Solid-state batteries have been hailed as the Holy Grail for electric vehicles. While that might be an overstatement, they do promise to boost range and slash charging times, bringing zero-emissions vehicles that much closer to parity with their fossil fuel competition.
Yet solid-state batteries, which use a solid electrolyte as opposed to a liquid or gel, remain just over the horizon. Recently, they’ve started to look less like vaporware and more like a real product, and they will probably make their way into cars and trucks by the end of the decade. Still, that’s a timeline that gives competitors an opening.
One of those competitors is a company called SES, which last week announced a new battery that promises to nearly double the energy density of today’s lithium-ion cells. The key was eliminating a piece of the battery that added weight and thickness—but to do so without introducing dangerous conditions that could lead to a fire.
SES eliminated graphite from the anode, which is the part of the battery that accepts lithium ions during charging. Instead, the new battery has a pure metal lithium anode. By dropping graphite from the anode, SES saved on weight and space, but it also had to figure out how to manage pure lithium, a highly reactive metal. When used as an anode, pure lithium often led batteries to premature deaths.

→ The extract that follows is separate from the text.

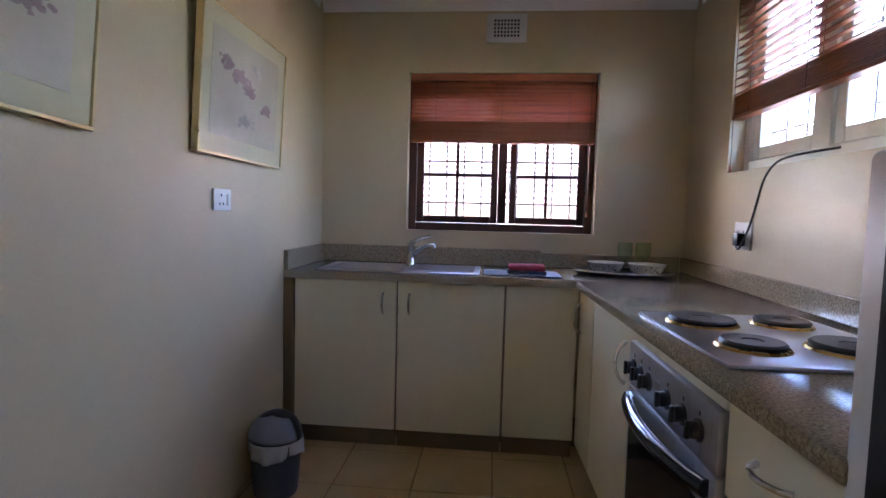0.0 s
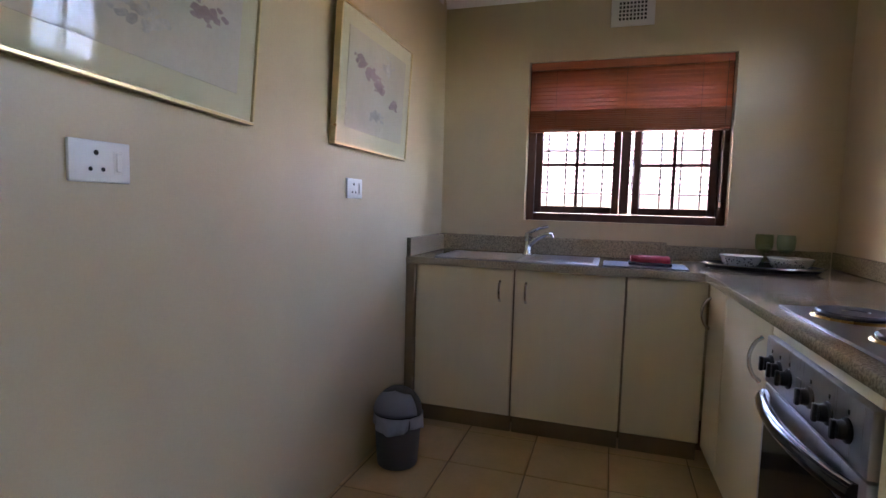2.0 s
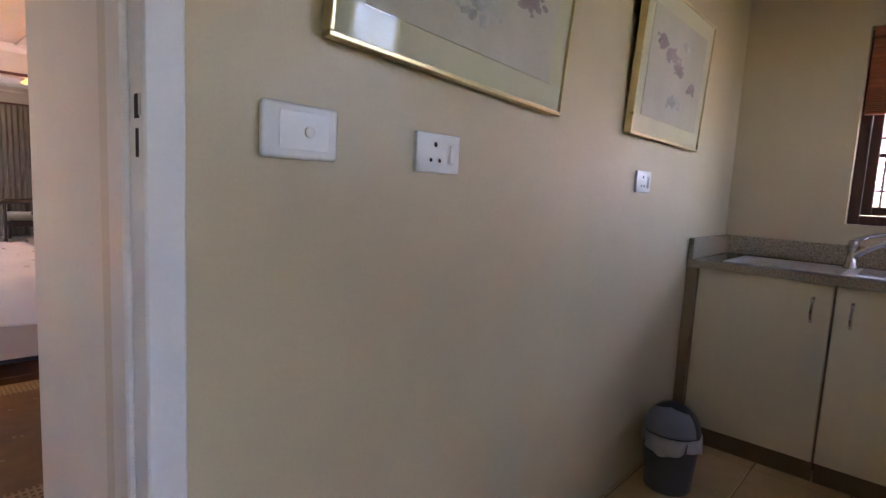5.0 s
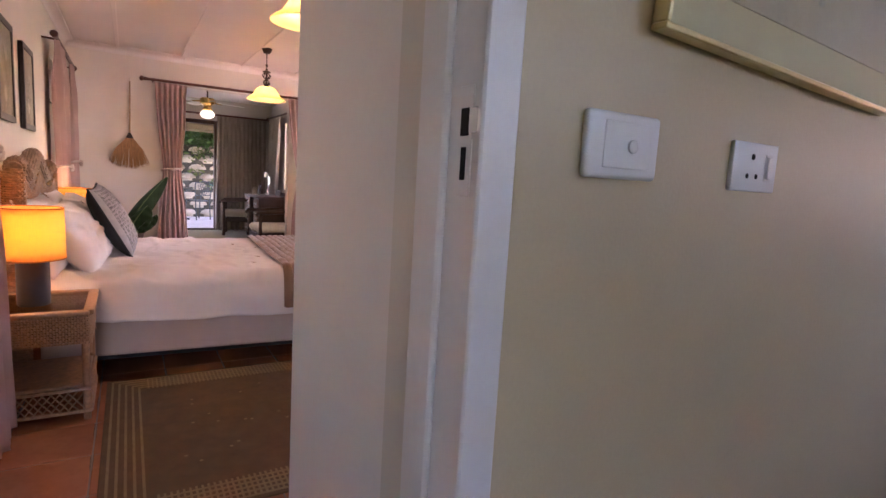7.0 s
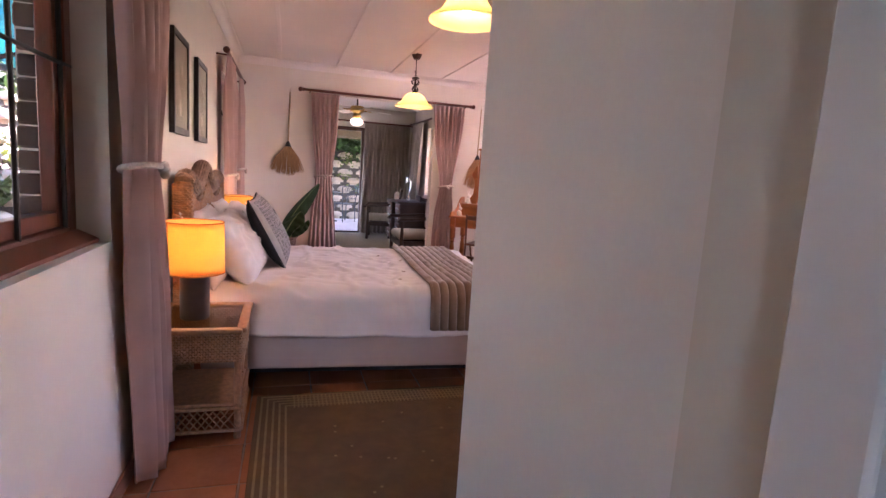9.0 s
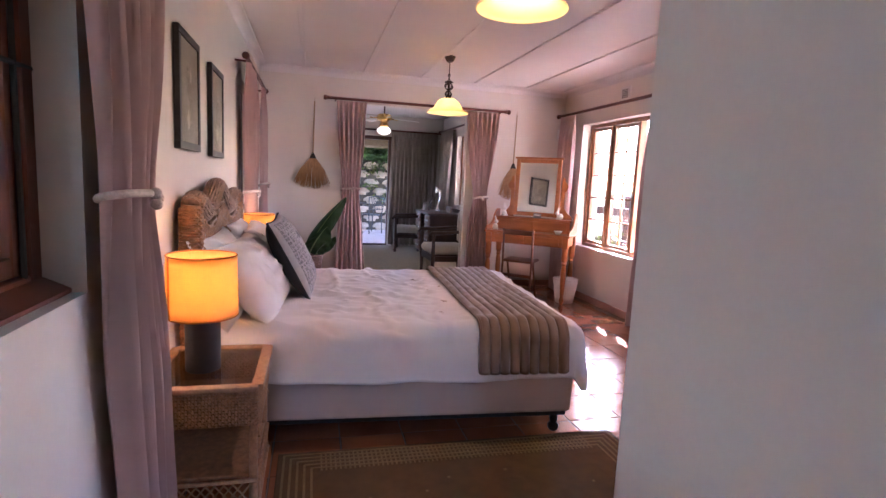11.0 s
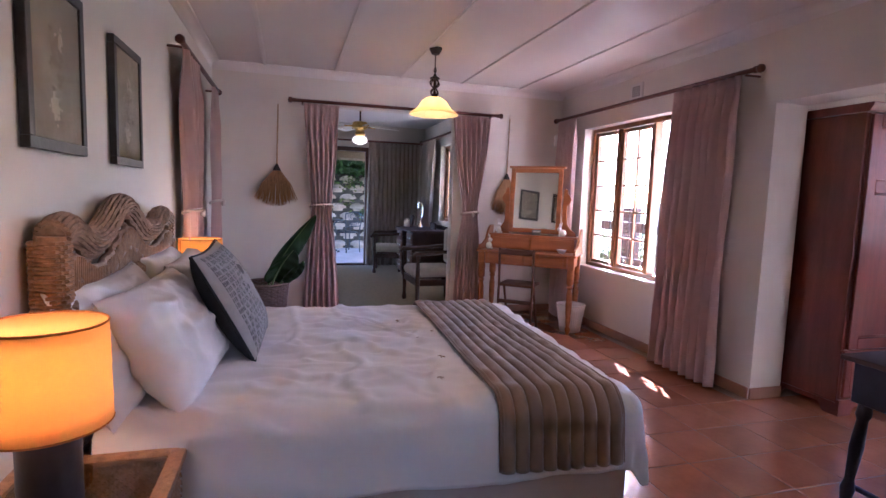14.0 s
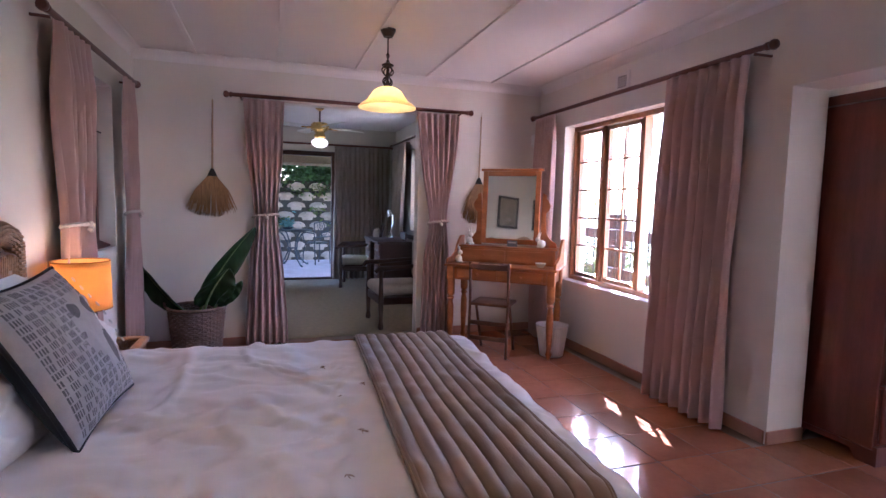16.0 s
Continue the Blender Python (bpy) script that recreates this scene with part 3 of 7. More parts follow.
def sunroom_openings():
    w = thing("window_6", "brown wooden sunroom side window", "window", kind="structure")
    part("window_frame", bar_frame(bmesh.new(), "y", 2.22, 0.08, -9.30, -7.7, 0.87, 2.06, 0.05), WINWOOD, w)
    part("mullion", box((-8.53, 2.225, 0.92), (-8.47, 2.29, 2.01), 0.004), WINWOOD, w)
    leaf(w, "y", 2.24, 0.045, -9.245, -8.535, 0.925, 2.005, WINWOOD, 2, 4, 0.045, 0.02)
    leaf(w, "y", 2.24, 0.045, -8.465, -7.755, 0.925, 2.005, WINWOOD, 2, 4, 0.045, 0.02)
    part("window_sill", box((-9.30, 2.143, 0.868), (-7.7, 2.218, 0.878), 0.003), WHITEPAINT, w)
    d = thing("door_1", "open garden doorway with dark brown wooden frame", "door", kind="structure")
    for lo, hi in (((-10.52, -0.35, 0), (-10.42, -0.285, 2.07)), ((-10.52, 1.095, 0), (-10.42, 1.16, 2.07)), ((-10.52, -0.285, 2.0), (-10.42, 1.095, 2.07))):
        part("door_frame", box(lo, hi, 0.005), DARKWOOD, d)
    part("threshold", box((-10.52, -0.285, 0.0), (-10.42, 1.095, 0.03), 0.005), DARKWOOD, d)

    # invented window, out of view, that brightens the alcove and wardrobe
    a = thing("alcove_light_window", "unseen wooden window added to light the wardrobe alcove", "window", kind="structure")
    part("window_frame", bar_frame(bmesh.new(), "y", 4.57, 0.07, -2.75, -1.5, 0.9, 2.05, 0.05), WINWOOD, a)
    leaf(a, "y", 4.585, 0.045, -2.698, -2.13, 0.952, 1.998, WINWOOD, 2, 4, 0.04, 0.02)
    leaf(a, "y", 4.585, 0.045, -2.12, -1.552, 0.952, 1.998, WINWOOD, 2, 4, 0.04, 0.02)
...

To make lithium-metal anodes safe and long-lived, the company managed the formation of dendrites using a three-prong approach. Dendrites are spiky structures that can form within lithium-ion batteries, particularly when the cells are charged or discharged quickly. If they grow too large, they can bridge the gap between the anode and cathode, causing a short circuit that can light the electrolyte on fire (many of today’s electrolytes are highly flammable).

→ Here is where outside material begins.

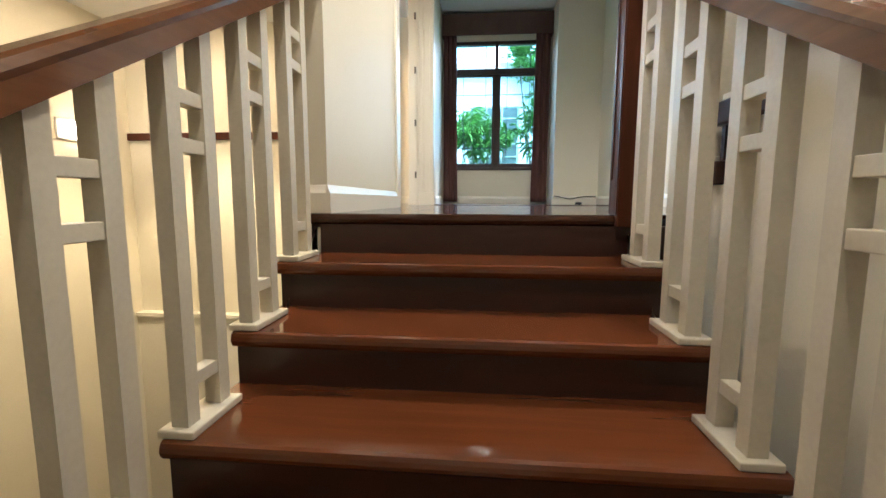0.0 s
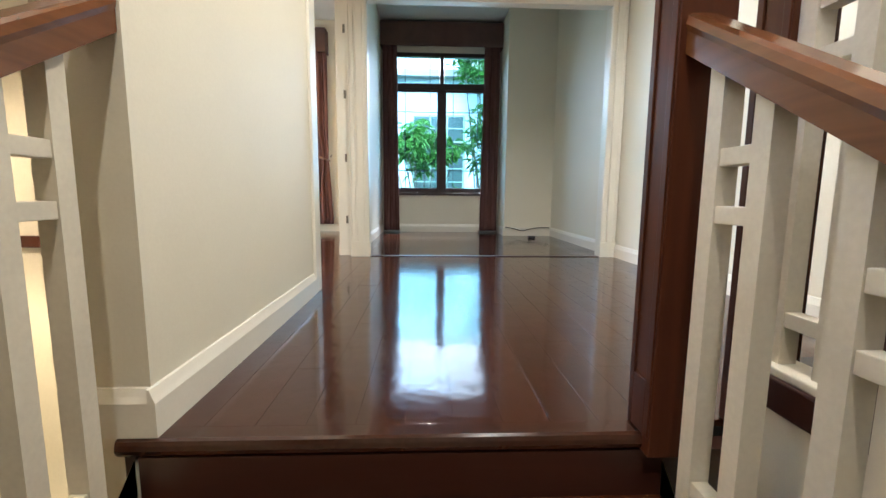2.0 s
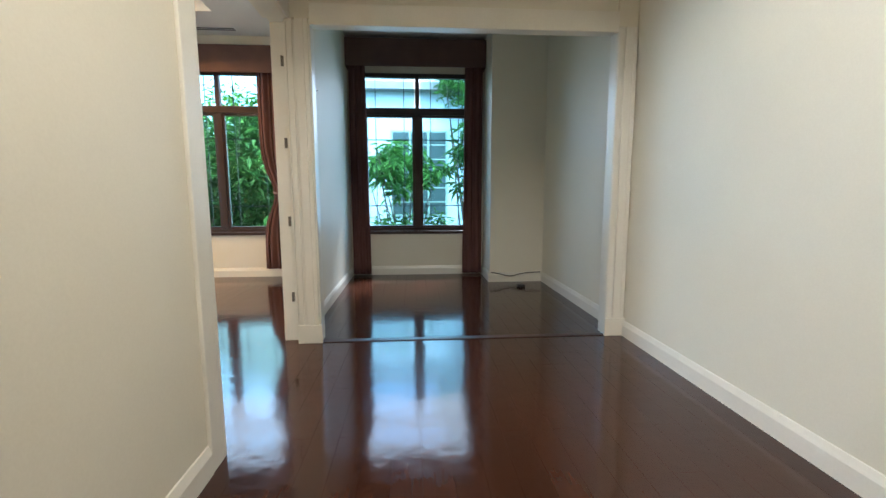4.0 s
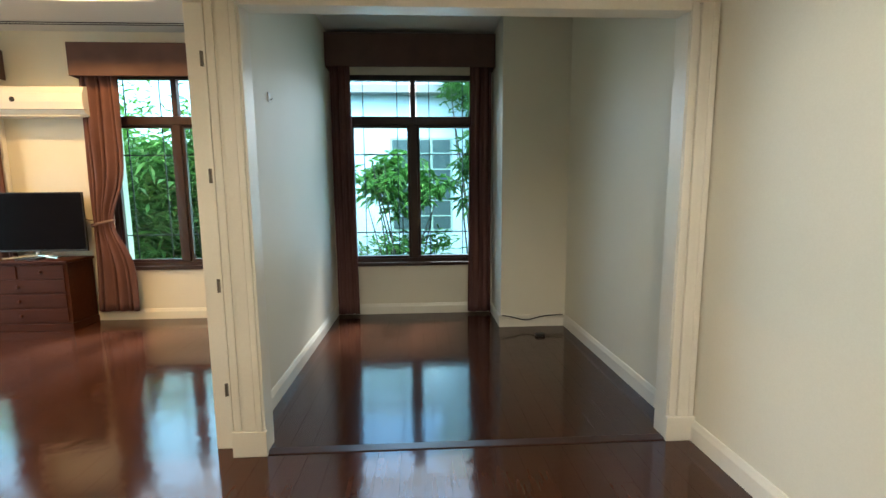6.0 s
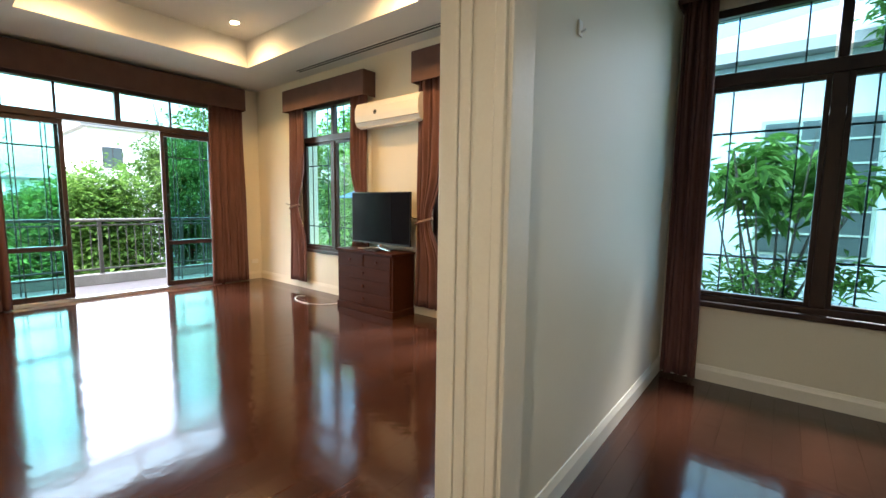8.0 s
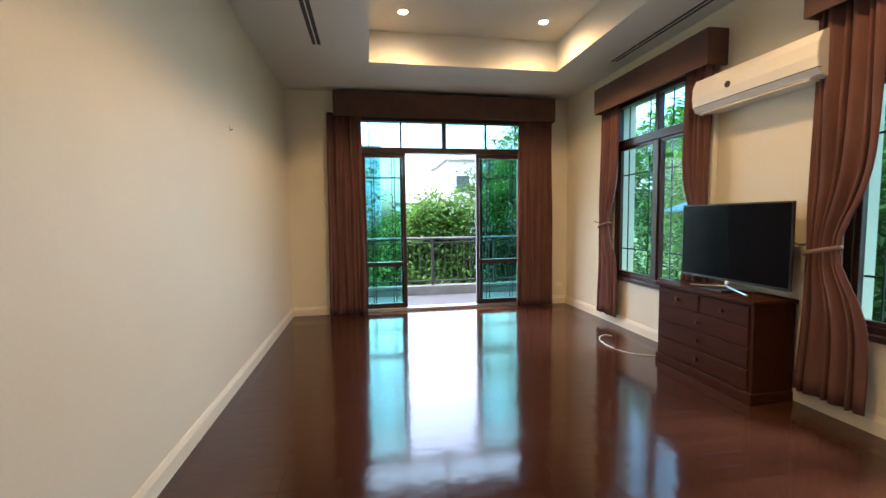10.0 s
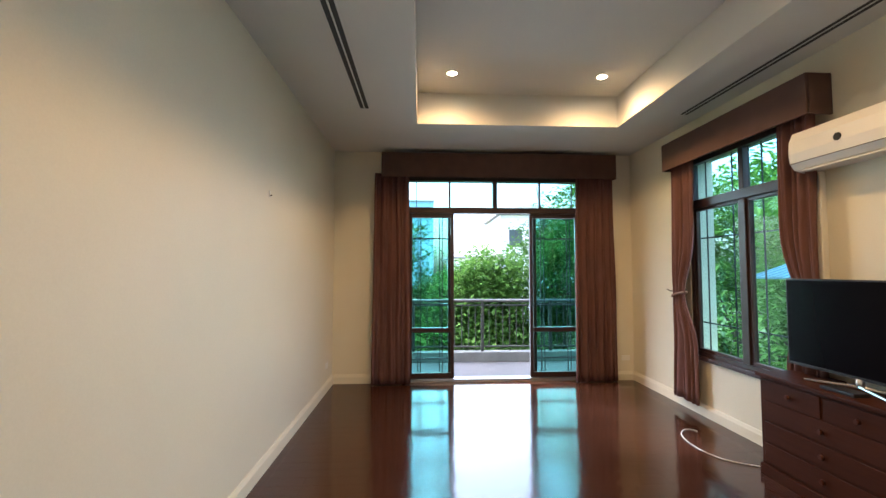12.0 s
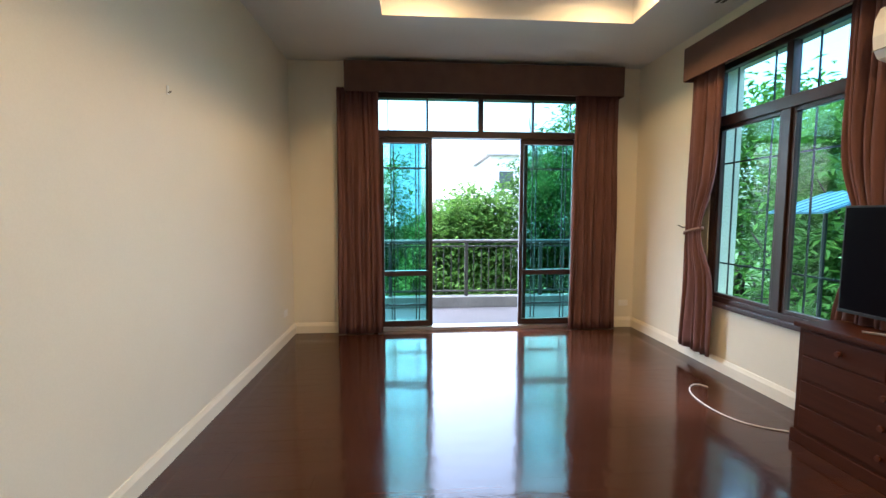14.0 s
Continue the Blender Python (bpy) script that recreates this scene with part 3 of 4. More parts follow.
CY = NY - 0.085
curtain(0, -5.50, -5.10, CY, 0.12, 2.70, 1.24, -1, 6, 3)
curtain(0, -4.06, -3.74, CY, 0.12, 2.70, 1.24, 1, 6, 4)
curtain(0, -2.88, -2.48, CY, 0.12, 2.70, 1.11, -1, 6, 5)
curtain(0, -1.44, -1.10, CY, 0.12, 2.70, 1.11, 1, 6, 6)
curtain(0, -0.27, -0.06, CY, 0.03, 2.80, None, 0, 6, 7, 1)
curtain(0, 1.24, 1.48, CY, 0.03, 2.80, None, 0, 5, 8, -1)
curtain(1, 2.17, 2.62, WX + 0.10, 0.012, 2.80, None, 0, 9, 9)
curtain(1, 4.90, 5.42, WX + 0.10, 0.012, 2.80, None, 0, 10, 10)


def valance(name, axis, u0, u1, v0, v1, z0, z1, label):
    t = thing(name, label, "valance", "brown valances")
    if axis == 0:
        part("front_board", boxes((u0, u1, v0, v0 + 0.02, z0, z1), bevel=0.006), VALANCE, t)
        part("top_board", boxes((u0 + 0.021, u1 - 0.021, v0 + 0.021, v1, z1 - 0.02, z1 - 0.002)), VALANCE, t)
        for a in (u0, u1 - 0.02):
            part("end_board", boxes((a, a + 0.02, v0 + 0.021, v1, z0, z1), bevel=0.004), VALANCE, t)
        part("curtain_track", boxes((u0 + 0.04, u1 - 0.04, v1 - 0.10, v1 - 0.07, z1 - 0.045, z1 - 0.022)), WHITEPL, t)
    else:
        part("front_board", boxes((v1 - 0.02, v1, u0, u1, z0, z1), bevel=0.006), VALANCE, t)
        part("top_board", boxes((v0, v1 - 0.021, u0 + 0.021, u1 - 0.021, z1 - 0.02, z1 - 0.002)), VALANCE, t)
        for a in (u0, u1 - 0.02):
            part("end_board", boxes((v0, v1 - 0.021, a, a + 0.02, z0, z1), bevel=0.004), VALANCE, t)
        part("curtain_track", boxes((v0 + 0.08, v0 + 0.11, u0 + 0.04, u1 - 0.04, z1 - 0.045, z1 - 0.022)), WHITEPL, t)
    return t


valance("valance", 0, -5.48, -3.67, NY - 0.20, NY, 2.62, 2.92, "brown cloth covered box valance over a window")
valance("valance", 0, -2.88, -1.08, NY - 0.20, NY, 2.62, 2.95, "brown cloth covered box valance over a window")
valance("valance", 0, -0.295, 1.505, NY - 0.20, NY, 2.73, 3.07, "dark brown box valance between the nook walls")
valance("valance", 1, 2.26, 5.43, WX, WX + 0.20, 2.74, 3.07, "wide brown box valance over the sliding doors")


# ---- bedroom things ----
def drawer_front(t, xa, xb, za, zb, y):
    d = part("drawer", boxes((xa, xb, y - 0.009, y, za, zb), bevel=0.003), CHESTW, t)
    xc, zc = (xa + xb) / 2, (za + zb) / 2
    bm = cyl(bmesh.new(), (xc, y - 0.009, zc), (xc, y - 0.022, zc), 0.008, n=10)
    cyl(bm, (xc, y - 0.022, zc), (xc, y - 0.036, zc), 0.018, 0.014, n=12)
    part("knob", bm, NEWELW, d, "turned wooden knob")
    return d


CX0, CX1, CYF, CYB, CTOP = -3.97, -2.96, 5.33, 5.69, 0.745
chest = thing("chest_of_drawers", "red-brown wooden chest of drawers under the television", "chest", at=(0, 0, 0))
part("body", boxes((CX0 + 0.01, CX1 - 0.01, CYF + 0.012, CYB, 0.075, CTOP - 0.03), bevel=0.004), CHESTW, chest)
part("top", boxes((CX0 - 0.008, CX1 + 0.008, CYF - 0.018, CYB + 0.005, CTOP - 0.03, CTOP), bevel=0.007), CHESTW, chest)
part("plinth", boxes((CX0, CX1, CYF - 0.004, CYB, 0.0, 0.075), bevel=0.005), CHESTW, chest)
xm = (CX0 + CX1) / 2
drawer_front(chest, CX0 + 0.045, xm - 0.012, 0.555, 0.695, CYF + 0.012)
drawer_front(chest, xm + 0.012, CX1 - 0.045, 0.555, 0.695, CYF + 0.012)
for z in (0.10, 0.255, 0.41):
    drawer_front(chest, CX0 + 0.045, CX1 - 0.045, z, z + 0.135, CYF + 0.012)

tv = thing("television", "black flat television on silver splayed feet", "television")
TY = 5.545
part("panel", boxes((-3.93, -2.90, TY, TY + 0.022, 0.815, 1.445), bevel=0.004), BLACK, tv)
part("screen", boxes((-3.918, -2.912, TY - 0.003, TY, 0.835, 1.433)), SCREEN, tv, "dark glossy screen")
part("back_housing", boxes((-3.72, -3.11, TY + 0.022, TY + 0.06, 0.86, 1.25), bevel=0.012), BLACK, tv)
part("bezel_strip", boxes((-3.93, -2.90, TY - 0.004, TY, 0.815, 0.829)), BLACK, tv)
bm = bmesh.new()
cyl(bm, (-3.415, TY + 0.005, 0.82), (-3.415, TY + 0.005, 0.765), 0.022, n=10)
part("neck", bm, SILVER, tv)
for s in (-1, 1):
    bm = cyl(bmesh.new(), (-3.415, TY - 0.005, 0.772), (-3.415 + s * 0.28, TY - 0.10, 0.753), 0.010, 0.007, n=8)
    part("foot", bm, SILVER, tv)
    bm = cyl(bmesh.new(), (-3.415, TY + 0.01, 0.772), (-3.415 + s * 0.16, TY + 0.09, 0.753), 0.009, 0.007, n=8)
    part("foot", bm, SILVER, tv)

box_tv = thing("set_top_box", "small flat black box on the chest", "box")
part("case", boxes((-3.50, -3.28, 5.36, 5.47, CTOP, CTOP + 0.022), bevel=0.004), BLACK, box_tv)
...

Other companies are trying to eliminate the dendrite problem by replacing the liquid electrolyte with a solid one, creating a physical barrier to prevent the growth of dendrites. But mass producing lithium-metal batteries with solid electrolytes has been challenging, and perfecting the process will take several more years, which is why other companies have been researching hybrid approaches.
Salty solution
SES’s hybrid approach begins by coating the anode with a proprietary compound that allows the company to use pure lithium instead of graphite, which most of today’s lithium-ion batteries use. Then SES uses a liquid electrolyte saturated with a salt that CEO Qichao Hu told Ars is much safer to use.
“It’s actually mostly salt,” Hu said. “This new liquid is essentially very stable on lithium metal, very safe, nonflammable, non-volatile, non-organic.” A third-party evaluator was able to put a nail through a cell without causing a fire, something that you can’t do with today’s lithium-ion batteries.
The company monitors its batteries with artificial intelligence models trained on data gleaned from previous cells, looking for defects or variations that may eventually lead to problems. Right now, all this is happening in the lab, but SES is investigating ways to bring the same monitoring capabilities to vehicles on the road. Such a system might rely on basic parameters like temperature or voltage, or it may require additional sensors, Hu said. “All those are still in negotiation” with automakers, he added.
Should the sensors determine that a cell is not behaving properly, Hu said there are two possible ways to fix the problem. One might be to use a special charging protocol to replate the lithium on the anode, essentially attempting to undo the dendrite. But if that fails, or if special charging protocols aren’t available because a charger doesn’t support them, the battery pack could report a predicted cell failure so that the cell can be replaced before it causes a short.
Tight timeline
Tests of the new SES cells have been going well enough that automakers have been evaluating initial samples, and Hu hopes the company will have optimized samples by the end of next year. Currently, SES is partnering with GM, Hyundai, Geely, SAIC, and Foxconn, and it’s building a factory in Shanghai that’s scheduled to be finished in 2023.
“We’re targeting putting this in a car on the road, maybe 2025,” Hu said. Though years away, this would still put them ahead of solid-state competitors like Solid Power, whose realistic timeline targets the latter half of the decade. “Yes, it is tight,” he said. Hu said that the company’s work so far “gives us confidence that it’s doable. Aggressive, but doable.”